“Blessed are the Peacemakers”: John Donne and Péter Pázmány on Religious Tolerance
Abstract
Those familiar with the Bible will recognize the first half of the title as a quotation from the Sermon on the Mount in the Gospel of Matthew. It is part of the Eight Beatitudes, which constitute the core of Christian moral teaching. The full beatitude reads, “Blessed are the peacemakers, for they shall be called the children of God” (Matthew 5:9). I would like to treat religious tolerance and interdenominational peace as dreamed by two seventeenth-century churchmen, hence the pertinence of the Biblical citation.

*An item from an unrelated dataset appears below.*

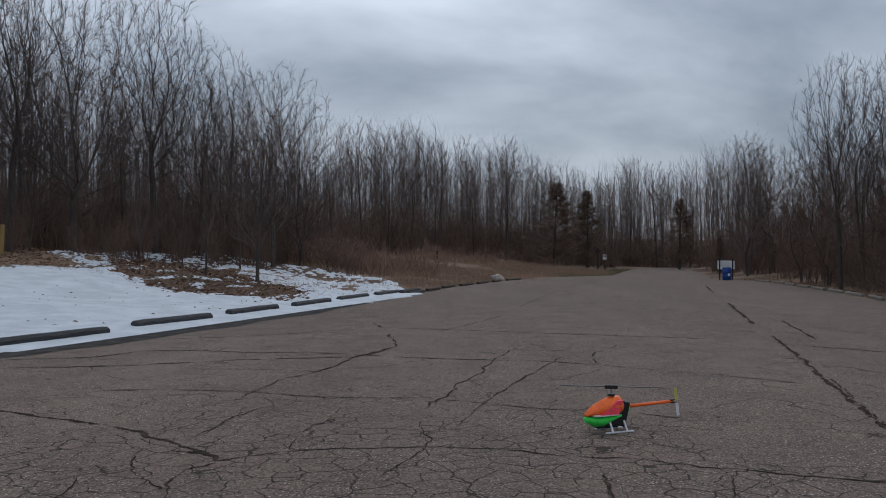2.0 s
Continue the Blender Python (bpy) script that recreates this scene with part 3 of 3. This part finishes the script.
def conifer(seed, height, wide):
    r = random.Random(seed)
    trunk, crown = Wood(), Wood()
    pts = way(r, Vector((0, 0, -0.1)), Vector((0, 0, 1)), height, 8, 0.02, 0.05)
    trunk.limb(pts, [0.16 * (1 - 0.95 * i / 8) + 0.01 for i in range(9)], 7)
    for k in range(150):
        t = 0.04 + 0.95 * (k + r.random()) / 150
        i = int(t * 7.99)
        p = pts[i].lerp(pts[i + 1], t * 7.99 - i)
        w = r.uniform(0, math.tau)
        l = wide * (1.04 - t) * 1.0 * r.uniform(0.55, 1.15) * (0.75 + 0.25 * min(1, t * 3))
        limb = way(r, p, Vector((math.cos(w), math.sin(w), r.uniform(0.05, 0.55))), l, 3, 0.12, 0.03)
        crown.limb(limb, [0.03, 0.022, 0.014, 0.004], 3)
        for _ in range(44):
            s = r.uniform(0.3, 1.0) * 2.99
            j = int(s)
            q = limb[j].lerp(limb[j + 1], s - j)
            d = turned((limb[j + 1] - limb[j]).normalized(), r, 15, 75, 0.05)
            crown.spike(q, q + d * r.uniform(0.25, 0.65), 0.022)
    return trunk, crown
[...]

These same words, “Blessed are the peacemakers,” echo the Latin motto, Beati pacifici, of James I of England and VI of Scotland, the Stuart
monarch committed to peace in Christendom (Stubbs 337). By quoting the motto of this pacifist king, I wish to refer to a specific peacemaking attempt, which took the form of a diplomatic mission to the Holy Roman Emperor Ferdinand II. The irenic English statesmen, with Donne as their chaplain, arrived in Vienna in the October of 1619 with the unfortunately futile mission of preventing, or at least nipping in the bud, what was to become the Thirty Years’ War. And it is during this failed peace mission that Donne may have met Péter Pázmány.